Creating variable by for loop

i have a file 'detail' which contains

 cat detail
111111
222222
333333
444444

but detail may be 4 line file.6 line file or 8 line file like

cat detail
111111
222222
333333
444444
555555
666666
777777
888888

so i want a declare a loop which assign the value of first line in one variable and second to second variable and so on as per the file whatever it is 4 , 6 or 8.
please help.

thanx

What exactly do you want to with this file?
You want to print those lines or give them as input?

i want to use those variable as an input to further part...............

you can use while loop if you want to input all to some script...

while read var
do
  thing-to-be-done
done < file-name

Or if you just want to print them :

Use :

sed -n <line to be printed>p file-name

thanx for ur reply but i hv tried this................

export line1=`sed -n '1p' details.txt`
export line2=`sed -n '2p' details.txt`
export line3=`sed -n '3p' details.txt`
export line4=`sed -n '4p' details.txt`

but i want to do by loop to assign the variable......can u please help me out how to write
exact code for this?

Well, what's your system, what's your shell?

In BASH you can do this:

C=0
while read LINE
do
        read "VAR${C}" <<<$"LINE"
        ((C++))
done <file

which will set VAR0, VAR1, ...

---------- Post updated at 01:11 PM ---------- Previous update was at 11:55 AM ----------

Actually, this will work in any shell:

C=0

while read LINE${C}
do
        C=`expr $C + 1`
done < file

i used first code which giving an error

 `<' is not expected.

in this line

read "VAR${C}" <<<$"LINE"

Obviously you don't have BASH, then. What is your shell?

I made a typo in my post too, should be "$VAR" not $"VAR".

Did you try my second example? That's more likely to work in a non-BASH shell.

Try this altered Corona's code

C=0
while read LINE
do
        eval "VAR${C}"=$LINE
        ((C++))
done <file

echo $VAR0
echo $VAR1
...

--ahamed

That's a dangerous and pointless waste of an eval -- anything in backticks read from that file will be executed! -- since my second example ought to work just fine without the eval.

May I ask why?

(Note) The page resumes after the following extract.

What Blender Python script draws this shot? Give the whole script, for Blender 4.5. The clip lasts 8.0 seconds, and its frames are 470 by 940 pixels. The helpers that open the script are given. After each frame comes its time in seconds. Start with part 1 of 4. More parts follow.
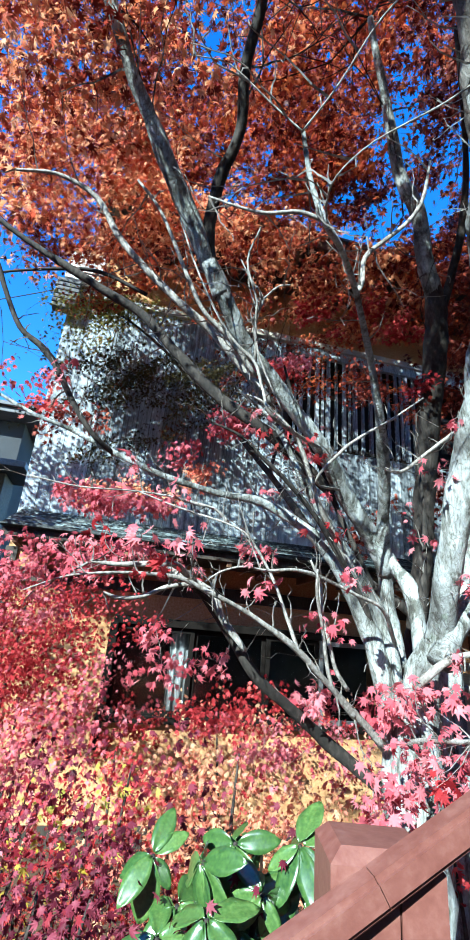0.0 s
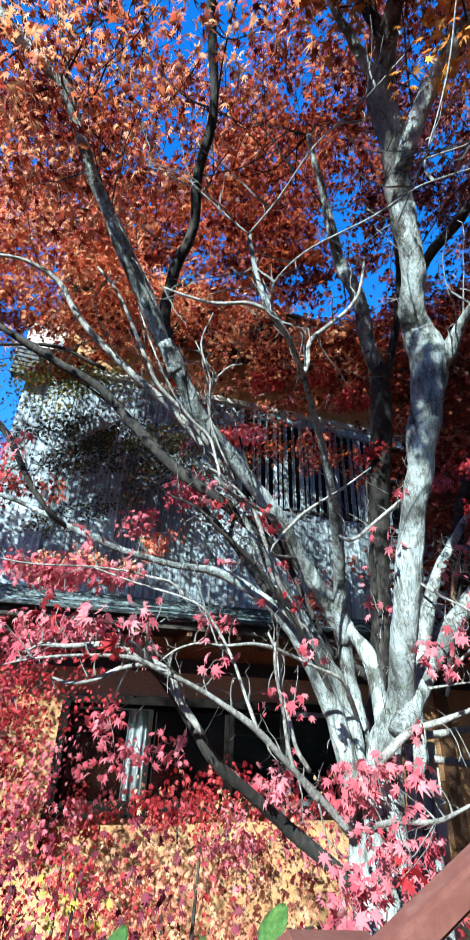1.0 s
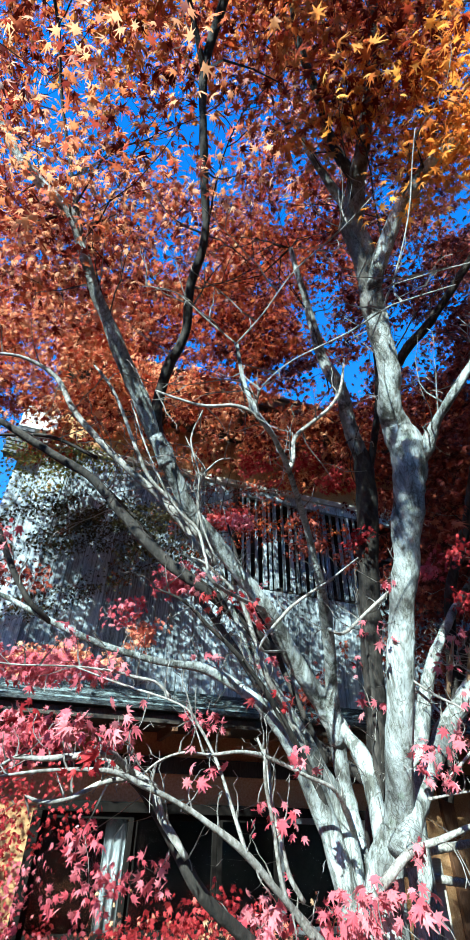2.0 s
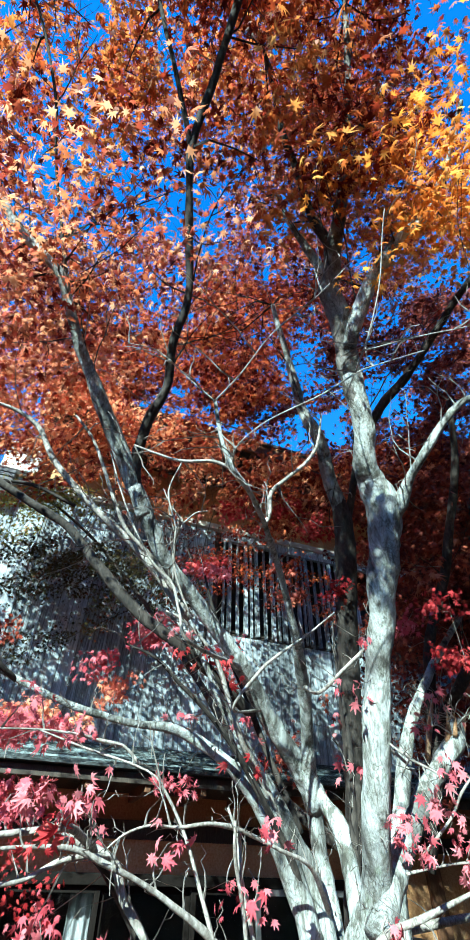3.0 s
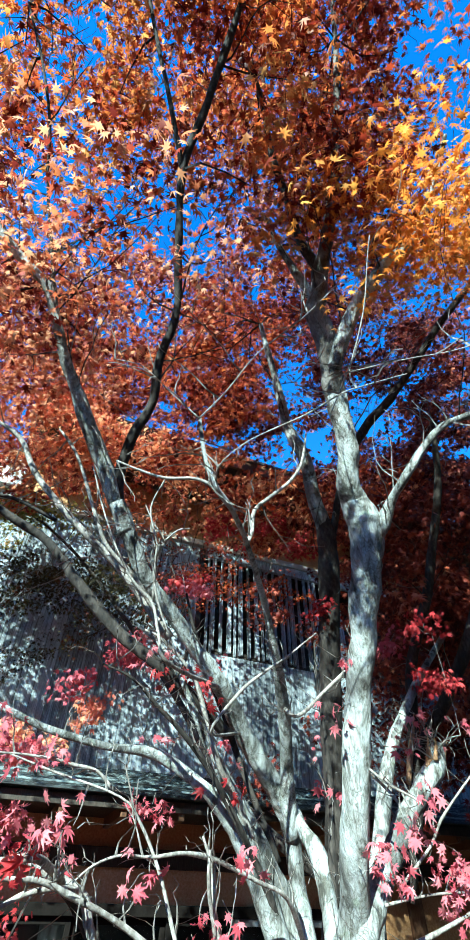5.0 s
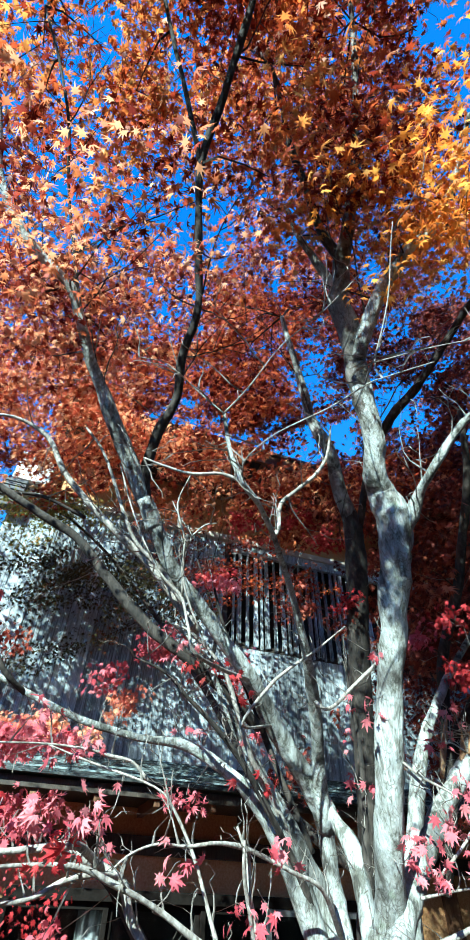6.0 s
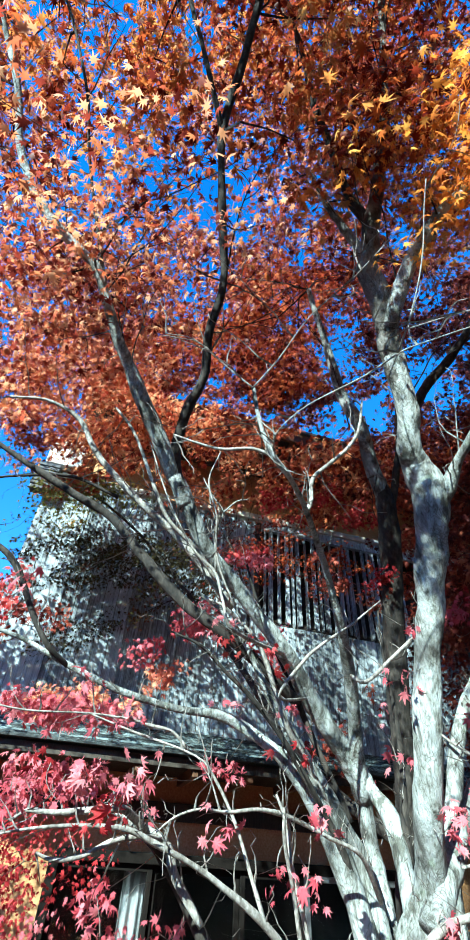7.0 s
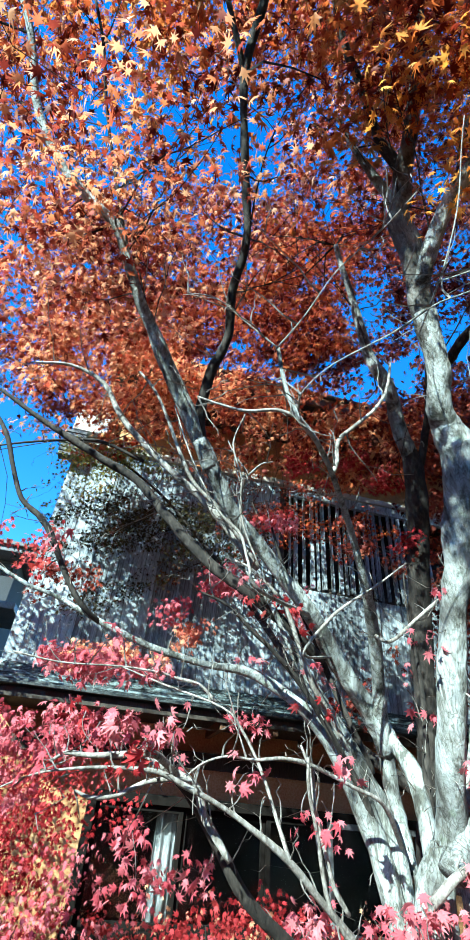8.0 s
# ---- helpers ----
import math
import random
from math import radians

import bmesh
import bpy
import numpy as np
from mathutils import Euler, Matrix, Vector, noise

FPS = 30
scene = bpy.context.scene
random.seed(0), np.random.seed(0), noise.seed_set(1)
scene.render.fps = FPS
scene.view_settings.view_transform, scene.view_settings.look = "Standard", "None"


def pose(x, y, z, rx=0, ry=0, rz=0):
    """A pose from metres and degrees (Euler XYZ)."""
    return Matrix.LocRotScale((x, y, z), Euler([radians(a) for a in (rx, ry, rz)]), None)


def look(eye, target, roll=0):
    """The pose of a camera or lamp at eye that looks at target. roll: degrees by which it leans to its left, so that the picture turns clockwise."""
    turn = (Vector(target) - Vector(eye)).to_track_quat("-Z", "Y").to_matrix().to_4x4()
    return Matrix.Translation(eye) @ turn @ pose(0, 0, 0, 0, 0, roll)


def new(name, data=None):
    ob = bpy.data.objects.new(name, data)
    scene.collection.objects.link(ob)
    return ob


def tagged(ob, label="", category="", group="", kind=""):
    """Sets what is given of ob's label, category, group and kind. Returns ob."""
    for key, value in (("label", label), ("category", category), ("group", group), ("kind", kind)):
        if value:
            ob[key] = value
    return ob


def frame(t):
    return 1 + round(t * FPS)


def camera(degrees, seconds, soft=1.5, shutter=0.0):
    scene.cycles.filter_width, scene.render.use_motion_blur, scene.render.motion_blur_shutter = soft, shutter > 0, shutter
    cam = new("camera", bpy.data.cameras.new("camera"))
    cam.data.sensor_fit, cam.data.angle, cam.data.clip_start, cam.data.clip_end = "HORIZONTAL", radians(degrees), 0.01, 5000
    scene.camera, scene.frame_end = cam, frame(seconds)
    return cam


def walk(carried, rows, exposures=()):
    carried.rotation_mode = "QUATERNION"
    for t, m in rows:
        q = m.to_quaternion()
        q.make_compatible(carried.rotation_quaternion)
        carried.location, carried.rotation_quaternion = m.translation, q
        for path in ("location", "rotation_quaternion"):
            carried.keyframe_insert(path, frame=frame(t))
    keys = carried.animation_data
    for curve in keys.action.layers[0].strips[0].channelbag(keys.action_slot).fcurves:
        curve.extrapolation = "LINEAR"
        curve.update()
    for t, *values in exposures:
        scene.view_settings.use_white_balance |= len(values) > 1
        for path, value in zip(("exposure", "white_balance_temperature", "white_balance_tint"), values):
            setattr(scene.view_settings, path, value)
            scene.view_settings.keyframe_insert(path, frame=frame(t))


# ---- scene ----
cam = camera(53.0, 8.0, soft=0.8, shutter=0.15)
PATH = [
    (0, (0.234, 0.652, 1.805), (0.636, 2.48, 2.51), 4.8),
    (0.5, (0.242, 0.643, 1.814), (0.758, 2.431, 2.548), 4.0),
    (1, (0.24, 0.613, 1.828), (0.757, 2.298, 2.774), 2.0),
    (1.5, (0.225, 0.569, 1.853), (0.681, 2.13, 3.018), 1.9),
    (1.7, (0.224, 0.566, 1.857), (0.695, 2.104, 3.046), 1.7),
    (2.8, (0.235, 0.525, 1.878), (0.758, 1.946, 3.186), 0.8),
    (3, (0.235, 0.518, 1.883), (0.755, 1.902, 3.23), 0.9),
    (3.5, (0.238, 0.511, 1.89), (0.773, 1.842, 3.283), 0.5),
    (4, (0.24, 0.507, 1.89), (0.786, 1.818, 3.299), 0.2),
    (5.5, (0.246, 0.514, 1.891), (0.8, 1.845, 3.277), 0.8),
    (6, (0.237, 0.514, 1.89), (0.706, 1.886, 3.267), 2.0),
    (6.5, (0.236, 0.526, 1.888), (0.649, 1.946, 3.234), 2.8),
    (7, (0.235, 0.535, 1.884), (0.611, 1.995, 3.197), 3.6),
    (7.5, (0.238, 0.544, 1.878), (0.564, 2.093, 3.101), 4.8),
    (8, (0.239, 0.546, 1.877), (0.545, 2.119, 3.074), 5.4),
]
walk(cam, [(t, look(eye, target, roll)) for t, eye, target, roll in PATH],
     [(0, 1.76, 5600, -8), (1, 1.67, 5600, -9), (1.5, 1.70, 5600, -10), (3, 1.88, 5650, -17), (8, 1.87, 5650, -16)])

# ---- world, sun, exposure ----
SUN = Vector((-0.600, -0.645, 0.475)).normalized()
world = bpy.data.worlds.new("sky")
scene.world = world
world.use_nodes = True
wn = world.node_tree.nodes
sky = wn.new("ShaderNodeTexSky")
sky.sky_type = "NISHITA"
sky.sun_disc = False
sky.sun_elevation = math.asin(SUN.z)
sky.sun_rotation = math.atan2(SUN.x, SUN.y)
sky.altitude, sky.air_density, sky.dust_density, sky.ozone_density = 300, 1.1, 0.0, 3.4
wn["Background"].inputs["Strength"].default_value = 0.15
deep = wn.new("ShaderNodeHueSaturation")
deep.inputs["Saturation"].default_value = 1.3
deep.inputs["Hue"].default_value = 0.515
world.node_tree.links.new(sky.outputs["Color"], deep.inputs["Color"])
world.node_tree.links.new(deep.outputs["Color"], wn["Background"].inputs["Color"])
sun = new("sun", bpy.data.lights.new("sun", "SUN"))
sun.data.energy, sun.data.angle, sun.data.color = 5.0, radians(0.53), (1.0, 0.965, 0.915)
sun.matrix_world = look((0, 0, 0), -SUN)


# ---- materials ----
def tree_of(name):
    m = bpy.data.materials.new(name)
    m.use_nodes = True
    return m, m.node_tree.nodes, m.node_tree.links, m.node_tree.nodes["Principled BSDF"]


def node(ns, kind, **values):
    n = ns.new("ShaderNode" + kind)
    for k, v in values.items():
        n.inputs[k.replace("_", " ")].default_value = v
    return n


def ramp(ns, stops):
    r = ns.new("ShaderNodeValToRGB")
    r.color_ramp.interpolation = "LINEAR"
    while len(r.color_ramp.elements) < len(stops):
        r.color_ramp.elements.new(0.5)
    for e, (p, c) in zip(r.color_ramp.elements, stops):
        e.position, e.color = p, (*c, 1)
    return r


def surface(name, stops, scale, stretch=(1, 1, 1), rough=0.8, bump=0.3, fine=8.0, metal=0.0, per_piece=0.0, detail=6.0):
    """A two-scale mottled surface, with relief."""
    m, ns, ln, b = tree_of(name)
    co = ns.new("ShaderNodeTexCoord")
    mp = node(ns, "Mapping", Scale=stretch)
    ln.new(co.outputs["Object"], mp.inputs["Vector"])
    big = node(ns, "TexNoise", Scale=scale, Detail=detail, Roughness=0.62)
    small = node(ns, "TexNoise", Scale=scale * fine, Detail=4.0, Roughness=0.6)
    ln.new(mp.outputs["Vector"], big.inputs["Vector"])
    ln.new(mp.outputs["Vector"], small.inputs["Vector"])
    mix = ns.new("ShaderNodeMath")
    mix.operation = "MULTIPLY_ADD"
    mix.inputs[1].default_value = 0.55
    ln.new(small.outputs["Fac"], mix.inputs[0])
    half = ns.new("ShaderNodeMath")
    half.operation = "MULTIPLY"
    half.inputs[1].default_value = 0.45
    ln.new(big.outputs["Fac"], half.inputs[0])
    ln.new(half.outputs[0], mix.inputs[2])
    last = mix
    if per_piece:
        info = ns.new("ShaderNodeObjectInfo")
        off = ns.new("ShaderNodeMath")
        off.operation = "MULTIPLY_ADD"
        off.inputs[1].default_value = per_piece
        ln.new(info.outputs["Random"], off.inputs[0])
        ln.new(mix.outputs[0], off.inputs[2])
        sub = ns.new("ShaderNodeMath")
        sub.operation = "SUBTRACT"
        sub.inputs[1].default_value = per_piece / 2
        ln.new(off.outputs[0], sub.inputs[0])
        last = sub
    r = ramp(ns, stops)
    ln.new(last.outputs[0], r.inputs["Fac"])
    ln.new(r.outputs["Color"], b.inputs["Base Color"])
    b.inputs["Roughness"].default_value = rough
    b.inputs["Metallic"].default_value = metal
    bp = node(ns, "Bump", Strength=bump, Distance=0.01)
    ln.new(last.outputs[0], bp.inputs["Height"])
    ln.new(bp.outputs["Normal"], b.inputs["Normal"])
    return m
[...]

I didn't get your point. Please enlighten me.

--ahamed

Eval evaluates all shell code it's given, including variables and backticks. If some joker adds `rm -Rf ${HOME}` into that file, eval will run that code.

It's also pointless because read takes variable names in the first place -- you don't need eval to change the name, ordinary substitution will do.